1. how does %1 end up being the domain, but without www.?

2. I've seen others use %2, %3. does that indicate how many condition lines to go back? For example, in the code you provided earlier, %2 would be the ., seeing that it was going two lines back, and if we try to use %3 there won't be anything there, because there is no 3rd condition line going back? By the way, are %1, %2 ... only limited to condition lines, or can they be used to get data from any line?

g1smd

9:41 pm on Jun 5, 2009 (gmt 0)

WebmasterWorld Senior Member 10+ Year Member Top Contributors Of The Month



You can only re-use %1 on the line below where you picked it up, so you'll pick it up in a Condition and then use it in the next line (whatever that is, condition or rule).

The numbering is worked out by counting brackets from the left. so (xx((yy)aa))(zz) would see this 1 = xxyyaa, and 2 = yyaa, and 3 = yy, and 4 = zz for example.

Options +FollowSymLinks 
RewriteEngine On
RewriteCond %{HTTP_HOST} .
RewriteCond %{HTTP_HOST} ^www\.[b]([^:]+)[/b](:[0-9]+)? [NC]
RewriteRule (.*) http://[b]%1[/b]/$1 [R=301,L]

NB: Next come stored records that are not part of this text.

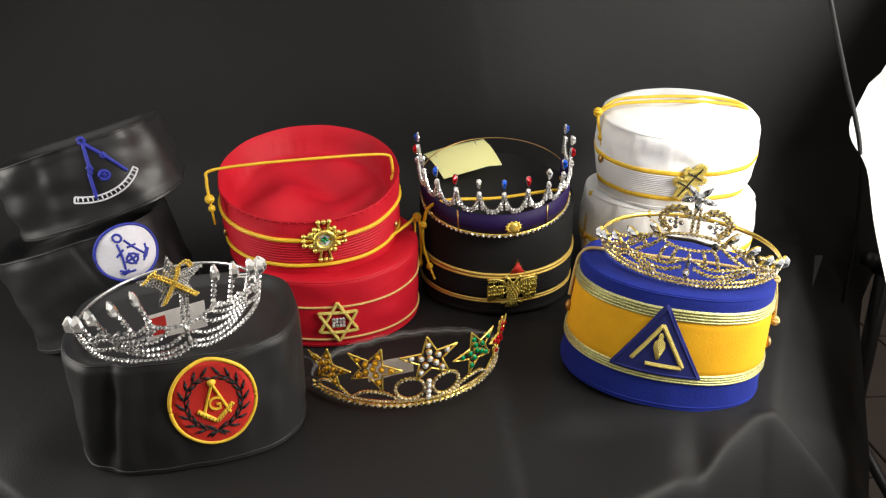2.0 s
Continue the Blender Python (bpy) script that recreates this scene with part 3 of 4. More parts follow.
high = Satin(0.090, 0.078, 0.084, 0.062, 3.0, slump, 0.0028, 31)
high.crease = 0.0024
high.folds = [(-118, 9, -0.004), (-140, 12, 0.003), (-40, 10, -0.004), (-75, 14, 0.002)]
root = cap_thing("satin_cap", pose(-0.374, 0.868, 0.145, 0, -15, 12), high, SATIN, "soft black satin cap with blue compass embroidery, stacked on another", 0.01, lump=0.005, group="lodge caps")
sp = Spot(high, -70, 0.62, 9)
badge = part("compass", stitch(sp, [[(0, 0.031), (-0.011, 0.000), (-0.012, 0.003), (-0.021, -0.024)], [(0, 0.031), (0.0115, 0.008), (0.020, -0.013)], circle(0.003, 16, 0, 0.033, a1=359), circle(0.0046, 16, -0.001, -0.006, a1=359), circle(0.0016, 10, -0.001, -0.006, a1=359), circle(0.0022, 10, -0.009, 0.006, a1=359), circle(0.0022, 10, 0.009, 0.012, a1=359)], 0.0019, 0.001), BLUETHREAD, root, "royal blue embroidered compasses")
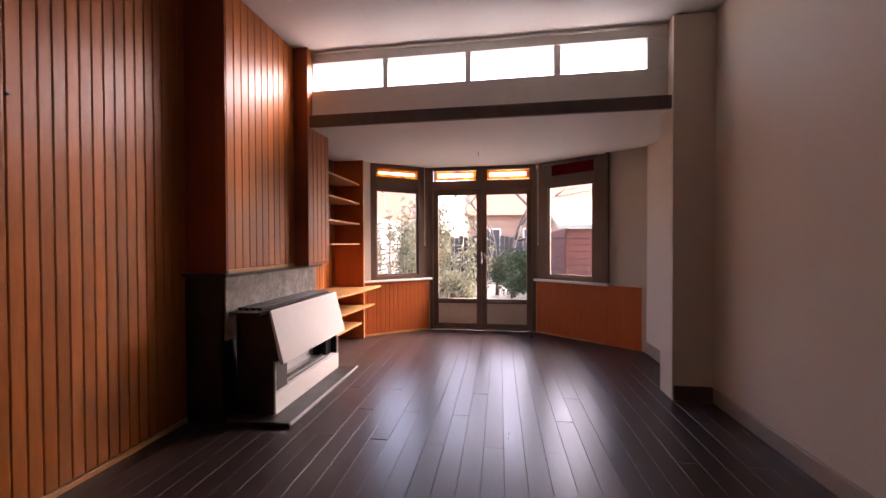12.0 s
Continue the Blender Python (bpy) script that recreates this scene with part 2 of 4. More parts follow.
def add_box(bm, a, b, bev=0.0, m=ID):
    lo, hi = [min(p, q) for p, q in zip(a, b)], [max(p, q) for p, q in zip(a, b)]
    r = bmesh.ops.create_cube(bm, size=1.0)
    vs = r["verts"]
    c, s = [(p + q) / 2 for p, q in zip(lo, hi)], [q - p for p, q in zip(lo, hi)]
    for v in vs:
        v.co = m @ Vector([c[i] + v.co[i] * s[i] for i in range(3)])
    if bev:
        es = list({e for v in vs for e in v.link_edges})
        bmesh.ops.bevel(bm, geom=es, offset=min(bev, min(s) * 0.4), segments=1, affect="EDGES")


def boxes(name, mat, items, parent=None, bev=0.003, m=ID):
    bm = bmesh.new()
    for a, b in items:
        add_box(bm, a, b, bev)
    return from_bm(name, bm, mat, parent, m)


def add_tube(bm, pts, r0, r1=None, sides=8):
    r1 = r0 if r1 is None else r1
    pts = [Vector(p) for p in pts]
    rings = []
    for i, p in enumerate(pts):
        d = (pts[min(i + 1, len(pts) - 1)] - pts[max(i - 1, 0)]).normalized()
        u = d.orthogonal().normalized() if i == 0 else (rings[-1][1] - d * rings[-1][1].dot(d)).normalized()
        w, r = d.cross(u), r0 + (r1 - r0) * i / (len(pts) - 1)
        ring = [bm.verts.new(p + (u * math.cos(2 * math.pi * k / sides) + w * math.sin(2 * math.pi * k / sides)) * r) for k in range(sides)]
        rings.append((ring, u))
    for (a, _), (b, _) in zip(rings, rings[1:]):
        for k in range(sides):
            bm.faces.new((a[k], a[(k + 1) % sides], b[(k + 1) % sides], b[k]))
    bm.faces.new(rings[0][0][::-1])
    bm.faces.new(rings[-1][0])


def tube(name, mat, pts, r0, parent=None, m=ID, r1=None, sides=8):
    bm = bmesh.new()
    add_tube(bm, pts, r0, r1, sides)
    return from_bm(name, bm, mat, parent, m, True)


def prism(name, mat, profile, lo, hi, axis="z", parent=None, m=ID):
    """Extrude a 2D outline from lo to hi along an axis (x: y,z outline; y: x,z; z: x,y)."""
    bm = bmesh.new()
    def at(p, h):
        return {"x": (h, p[0], p[1]), "y": (p[0], h, p[1]), "z": (p[0], p[1], h)}[axis]
    a, b = [bm.verts.new(at(p, lo)) for p in profile], [bm.verts.new(at(p, hi)) for p in profile]
    n = len(profile)
    bm.faces.new(a)
    bm.faces.new(b[::-1])
    for i in range(n):
        bm.faces.new((a[i], b[i], b[(i + 1) % n], a[(i + 1) % n]))
    return from_bm(name, bm, mat, parent, m)


def empty(name, m=ID):
    ob = new(name)
    ob.matrix_world = m
    return ob


def struct(ob, label):
    return tagged(ob, label, kind="structure")


def along(p, q):
    """Local frame of a wall seen from inside: x from p to q, y outwards (to the left of the way), z up."""
    d = Vector((q[0] - p[0], q[1] - p[1], 0)).normalized()
    return Matrix(((d.x, -d.y, 0, p[0]), (d.y, d.x, 0, p[1]), (0, 0, 1, 0), (0, 0, 0, 1)))


# ---- plan ----
FC, RC = 2.84, 2.95          # ceilings of the front and rear room
NY, EX, SY = 3.58, 1.635, -0.45
D1, D0 = (-1.65, 3.59), (-2.416, 3.05)   # corner wall with the hall door
PF, PB = -2.416, -3.40       # partition between the rooms, front and back face
RY, TX = 3.28, -6.88         # rear room's wall to the hall, clerestory wall
OY0, OY1 = 0.88, 2.366        # cheeks of the passage between the rooms
GX = -8.95                   # garden doors

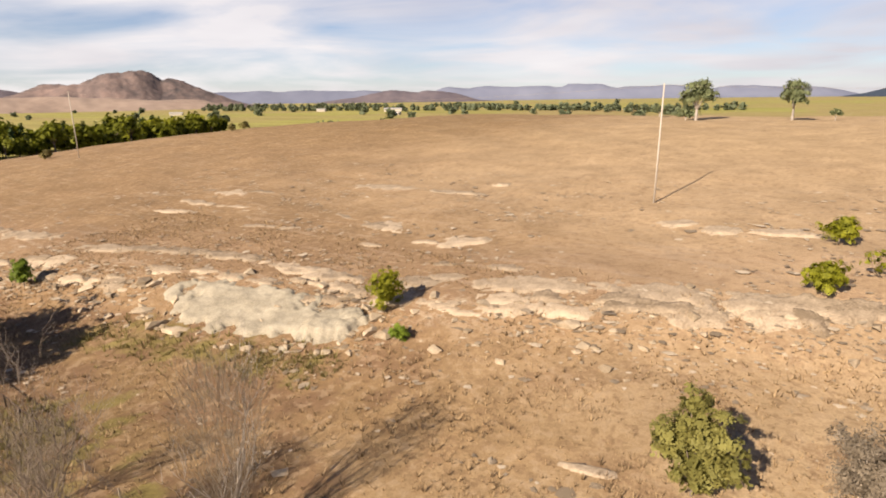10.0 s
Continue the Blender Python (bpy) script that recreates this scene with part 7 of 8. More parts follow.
def car(name, x, y, z, turn, length, width, height, paint, label, front_hood=0.27, tail=0.06, belt=0.58, wheel=0.33, rack=False, estate=True):
    t = thing(name, (0, 0, 0), label, "car")
    L2, W2 = length / 2, width / 2
    zb, zt = 0.24 + (wheel - 0.33), height * belt
    s = Shape()
    hull(s, [(-L2, W2 * 0.86, zb + 0.12, zt * 0.92, W2 * 0.8), (-L2 + 0.12, W2 * 0.97, zb, zt, W2 * 0.9), (-L2 * 0.5, W2, zb, zt + 0.02, W2 * 0.95), (L2 * 0.25, W2, zb, zt, W2 * 0.95),
             (L2 * 0.55, W2 * 0.99, zb, zt - 0.06, W2 * 0.9), (L2 - 0.2, W2 * 0.95, zb, zt - 0.16, W2 * 0.84), (L2, W2 * 0.8, zb + 0.1, zt - 0.34, W2 * 0.7)])
    o = s.make("body", paint, t, shade=True)
    sub = o.modifiers.new("rounding", "SUBSURF")
    sub.levels = sub.render_levels = 2
    cab0, cab1 = -L2 + tail * length, L2 - front_hood * length
    wt = W2 * 0.76

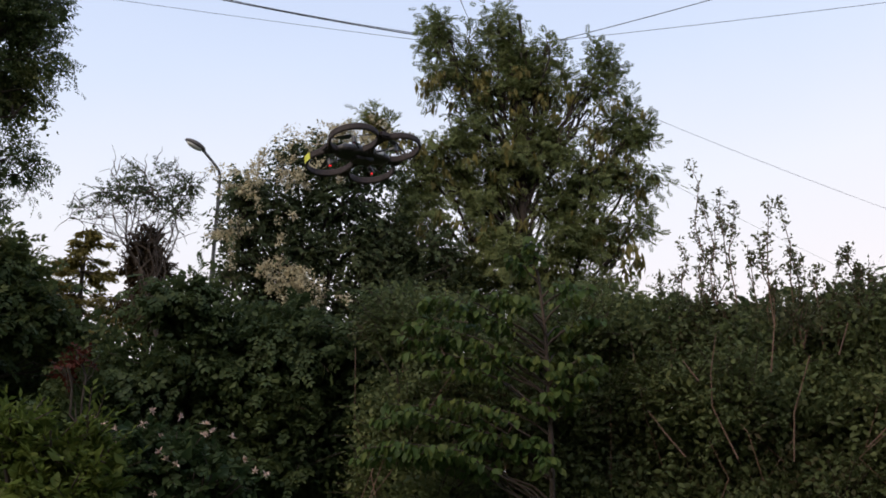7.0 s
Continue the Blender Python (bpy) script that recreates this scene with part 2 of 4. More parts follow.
def whorl(blades=8):
    """A shoot's end: blades round one point, tilted outward like a shallow cup."""
    v, f = [], []
    for i in range(blades):
        a = 2 * math.pi * i / blades
        lift = 0.45 if i % 2 else 0.05
        for x, y, z in DIAMOND[0]:
            r, h = 0.06 + x * 0.5, z * 0.5 + lift * x * 0.5
            v.append((h + 0.1, r * math.cos(a) - y * 0.55 * math.sin(a), r * math.sin(a) + y * 0.55 * math.cos(a)))
        f += [tuple(k + len(v) - 4 for k in t) for t in DIAMOND[1]]
    return np.array(v), np.array(f)


WHORL = whorl()


def scatter(shape, place, along, face, size):
    """Copies of one leaf shape as plain geometry: where, which way, facing, how long."""
    v, f = shape
    x = unit(along)
    y = unit(np.cross(face, x))
    z = np.cross(x, y)
    size = np.asarray(size)[:, None, None]
    out = place[:, None, :] + size * (v[None, :, 0:1] * x[:, None] + v[None, :, 1:2] * y[:, None] + v[None, :, 2:3] * z[:, None])
    n, k = len(place), len(v)
    faces = f[None] + (np.arange(n) * k)[:, None, None]
    return out.reshape(-1, 3), faces.reshape(-1, 3)


def shell_points(rng, lobes, density, inner=0.45, counts=None):
    """Places inside rounded boughs, thicker towards their outside; also the outward way and the bough's middle."""
    places, ways, mids = [], [], []
    for i, (x, y, z, rh, rv) in enumerate(lobes):
        n = max(16, int(counts[i] if counts else density * 4 * (rh * rv + rh * rh * 0.5)))
        d = unit(rng.normal(size=(n, 3)))
        r = rng.uniform(inner ** 2, 1.1, n) ** 0.5
        r *= 1 + 0.18 * np.sin(5 * d[:, 0] + 7 * d[:, 2] + x * 9) * np.sin(6 * d[:, 1] + z * 5)
        places.append(np.array([x, y, z]) + d * r[:, None] * np.array([rh, rh, rv]))
        ways.append(d)
        mids.append(np.repeat([[x, y, z]], n, 0))
    return np.concatenate(places), np.concatenate(ways), np.concatenate(mids)


def leafy_shoots(rng, places, ways, count, length, size, up=0.5, droop=0.2, spread=0.9, jitter=0.5):
    """Leaves on both sides of arching shoots: leaf bases, leaf ways, leaf faces, sizes, and the shoots' tips."""
    n = len(places)
    z = np.array([0, 0, 1.0])
    run = unit(ways * np.array([0.9, 0.9, 0.55]) + z * up * 0.7 + rng.normal(0, jitter * 0.6, (n, 3)))
    s = np.tile(np.linspace(0.12, 1.0, count), (n, 1)) + rng.uniform(-0.06, 0.06, (n, count))
    shoot = length * rng.uniform(0.6, 1.3, n)
    sag = (0.10 + 0.45 * droop) * shoot
    base = places[:, None] + run[:, None] * (s * shoot[:, None])[..., None] - z * (sag[:, None] * s ** 2)[..., None]
    across = unit(np.cross(run, z + rng.normal(0, 0.35, (n, 3))))
    top = np.cross(across, run)
    hand = np.where(np.arange(count) % 2, 1.0, -1.0)
    hand[-1] = 0.15
    along = unit(run[:, None] * 0.6 + across[:, None] * (hand * spread)[None, :, None] - z * droop + rng.normal(0, 0.24, (n, count, 3)))
    face = unit((top * 0.7 + ways * 0.55)[:, None] + 0.34 * rng.normal(size=(n, count, 3)))
    grow = size * (1.12 - 0.30 * s) * rng.uniform(0.75, 1.2, (n, count))
    return (base.reshape(-1, 3), along.reshape(-1, 3), face.reshape(-1, 3), grow.ravel(), places + run * shoot[:, None] - z * sag[:, None])


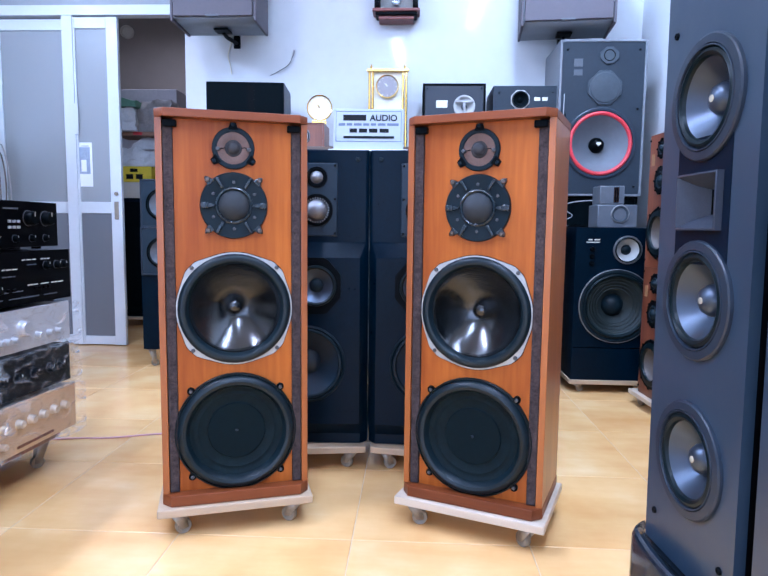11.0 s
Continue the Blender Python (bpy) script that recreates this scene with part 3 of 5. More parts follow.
def teak_speaker(x, y, yaw, z, label):
    s = thing("floor_speaker", pose(x, y, z, 0, 0, yaw), label, "speaker", "teak floor speakers")
    w, b = SW / 2, 0.032  # b: how far the baffle lies behind the caps' front
    part("bottom_cap", slab(bmesh.new(), cap_outline(SW, 0, SD, 0.024), 0, 0.028, 0.002), TEAK_X, s, "reddish teak plinth with clipped corners")
    part("top_cap", slab(bmesh.new(), cap_outline(SW, 0, SD, 0.024), SH - 0.020, SH, 0.0015), TEAK_X, s, "reddish teak top with clipped corners")
    for sx in (-1, 1):
        x0, x1 = sorted((sx * (w - 0.001), sx * (w - 0.017)))
        part("side_panel", box(x0, x1, 0.020, SD - 0.002, 0.028, SH - 0.020, 0.001), TEAK_SIDE, s, "warm teak side veneer")
        x0, x1 = sorted((sx * (w - 0.018), sx * (w - 0.041)))
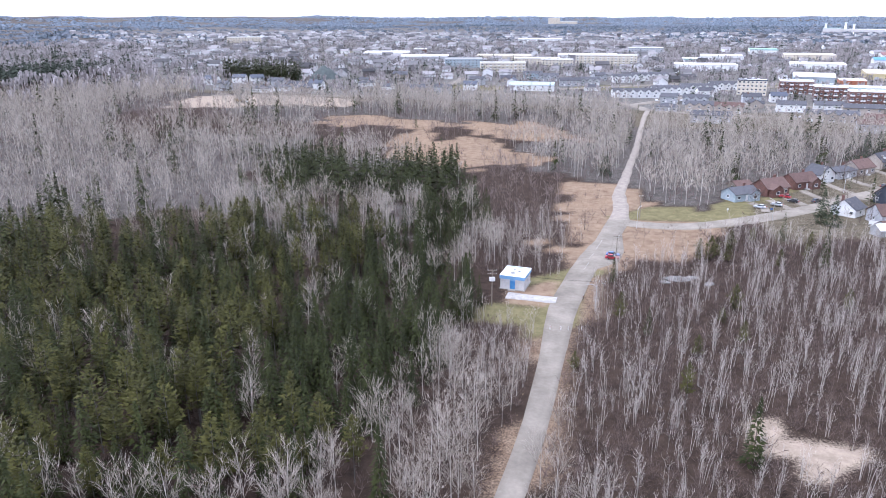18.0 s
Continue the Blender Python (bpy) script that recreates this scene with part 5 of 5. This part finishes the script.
def bare_parts(h, spread, limbs, subs, twigs, trunk_w, limb_w, twig_w, low=0.4, seed=0, cheap=False, rise=1.4, stems=1, lean=0.06):
    """Trunk and leafless crown: bent tapered stems, rising limbs, their side branches and fine twigs. Widths are half widths in metres."""
    g = np.random.default_rng(seed)
    tv, tf, cv, cf = [], [], [], []
    def spike(p, d, w, sides=1):
        ln = np.linalg.norm(d) + 1e-9
        s = np.cross(d, (0.3, 0.2, 1.0)); s /= np.linalg.norm(s) + 1e-9
        t = np.cross(d / ln, s)
        b = len(cv)
        if sides == 3:
            for k in range(3):
                cv.append(p + w * (s * math.cos(k * 2.094) + t * math.sin(k * 2.094)))
            cv.append(p + d)
            cf.extend([(b, b + 1, b + 3), (b + 1, b + 2, b + 3), (b + 2, b, b + 3)])
        else:
            a = g.random() * 3.14
            e = s * math.cos(a) + t * math.sin(a)
            cv.extend([p - w * e, p + w * e, p + d])
            cf.append((b, b + 1, b + 2))
    for stem in range(stems):
        hh = h * (1 if stem == 0 else 0.65 + 0.3 * g.random())
        bend = (g.random(2) - 0.5) * 2 * (lean if stems == 1 else 0.2) * hh
        foot_at = (g.random(2) - 0.5) * (0.0 if stems == 1 else 0.9)
        def axis_at(u):
            return np.array([foot_at[0] + bend[0] * u * (0.4 + 0.6 * u), foot_at[1] + bend[1] * u * (0.4 + 0.6 * u), hh * u])
        b0 = len(tv)
        rings, sides = ((0,) if trunk_w < 0.035 else (0, 0.5), 3) if cheap else ((0, 0.4, 0.75), 4)
        for u in rings:
            c = axis_at(u) - (np.array([0, 0, 0.5]) if u == 0 else 0)
            rad = trunk_w * (1 - 0.7 * u)
            for k in range(sides):
                q = k * 6.283 / sides
                tv.append(c + rad * np.array([math.cos(q), math.sin(q), 0]))
        tv.append(axis_at(1))
        for i in range(len(rings) - 1):
            for k in range(sides):
                a, b = b0 + i * sides + k, b0 + i * sides + (k + 1) % sides
                tf += [(a, b, b + sides), (a, b + sides, a + sides)]
        top = b0 + (len(rings) - 1) * sides
        tf += [(top + k, top + (k + 1) % sides, top + sides) for k in range(sides)]
        for i in range(limbs):
            q = (i + g.random()) / limbs
            a = i * 2.4 + g.random()
            # limbs leave the upper stem and rise to an egg-shaped crown
            ze = low + 0.1 + (0.9 - low) * q
            t = (ze - low) / (1.02 - low)
            reach = spread * ((0.55 + t) if t < 0.45 else math.sqrt(max(0.03, 1 - ((t - 0.45) / 0.57) ** 2))) * (0.7 + 0.45 * g.random())
            end = axis_at(ze) + np.array([reach * math.cos(a), reach * math.sin(a), 0])
            zs = min(max(low * 0.8, ze - rise * reach / hh * (0.8 + 0.5 * g.random())), ze - 0.03)
            p = axis_at(zs)
            d = end - p
            ln = np.linalg.norm(d)
            spike(p, d, limb_w * (1.15 - 0.6 * zs), 1 if cheap else 3)
            for _ in range(subs):
                o = p + d * (0.25 + 0.65 * g.random())
                dd = d / ln + (g.random(3) - 0.5) * np.array([1.9, 1.9, 0.9]) + np.array([0, 0, 0.28])
                dd *= ln * (0.28 + 0.25 * g.random()) / np.linalg.norm(dd)
                spike(o, dd, 0.5 * (limb_w * 0.7 + twig_w))
                for _ in range(twigs):
                    e = o + dd * (0.3 + 0.6 * g.random())
                    ee = dd * 0.55 + (g.random(3) - 0.5) * np.linalg.norm(dd) * 1.1 + np.array([0, 0, 0.12 * ln])
                    spike(e, ee, twig_w)
    if not cv:
        return (np.array(tv), np.array(tf)), (np.zeros((0, 3)), np.zeros((0, 3), int))
    return (np.array(tv), np.array(tf)), (np.array(cv), np.array(cf))


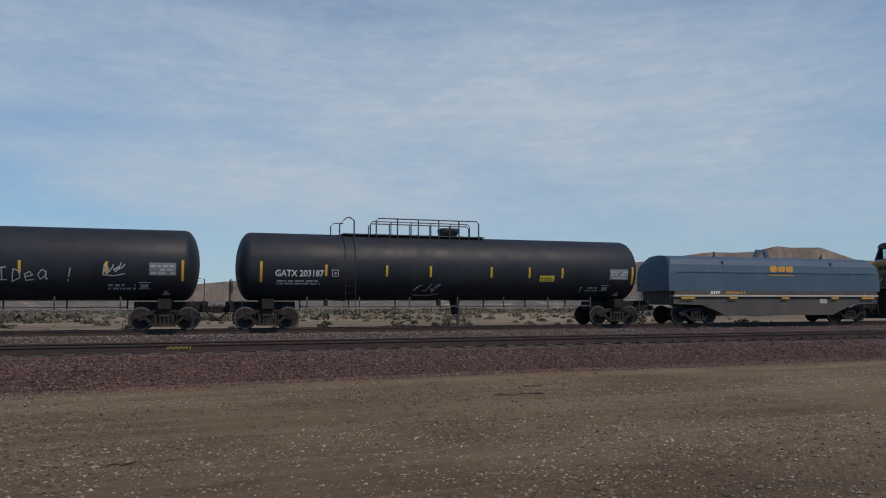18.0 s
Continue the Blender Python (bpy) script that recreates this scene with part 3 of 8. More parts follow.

One more thing, processing order:

RewriteCond {object} Pattern=[2]
RewriteCond (object} Pattern=[3]
RewriteRule Pattern=[1] Target=[4] Flags=[5]

jdMorgan

11:39 pm on Jun 5, 2009 (gmt 0)

WebmasterWorld Senior Member 10+ Year Member



The "check for blank hostname" rewritecond isn't needed here, since the 'main' rewritecond won't match blank hostnames either. Also, don't forget that there can be a trailing period on an FQDN, as well as an appended port number.

I'd suggest:


Options +FollowSymLinks
RewriteEngine On
#
RewriteCond %{HTTP_HOST} ^www\.(([^.]+\.)+[^.:]+) [NC]
RewriteRule ^(.*)$ http://%1/$1 [R=301,L]

Jim

thetitan

3:52 am on Jun 6, 2009 (gmt 0)

10+ Year Member



Thank you for the solutions, the tutorials/explanations and your time.

g1smd

8:55 am on Jun 6, 2009 (gmt 0)

WebmasterWorld Senior Member 10+ Year Member Top Contributors Of The Month



That's clever:

^www\.(([^.]+\.)+[^.:]+)

I couldn't see an easy way to exclude any trailing punctuation, without stripping off the 'uk' part on, say, a .co.uk hostname.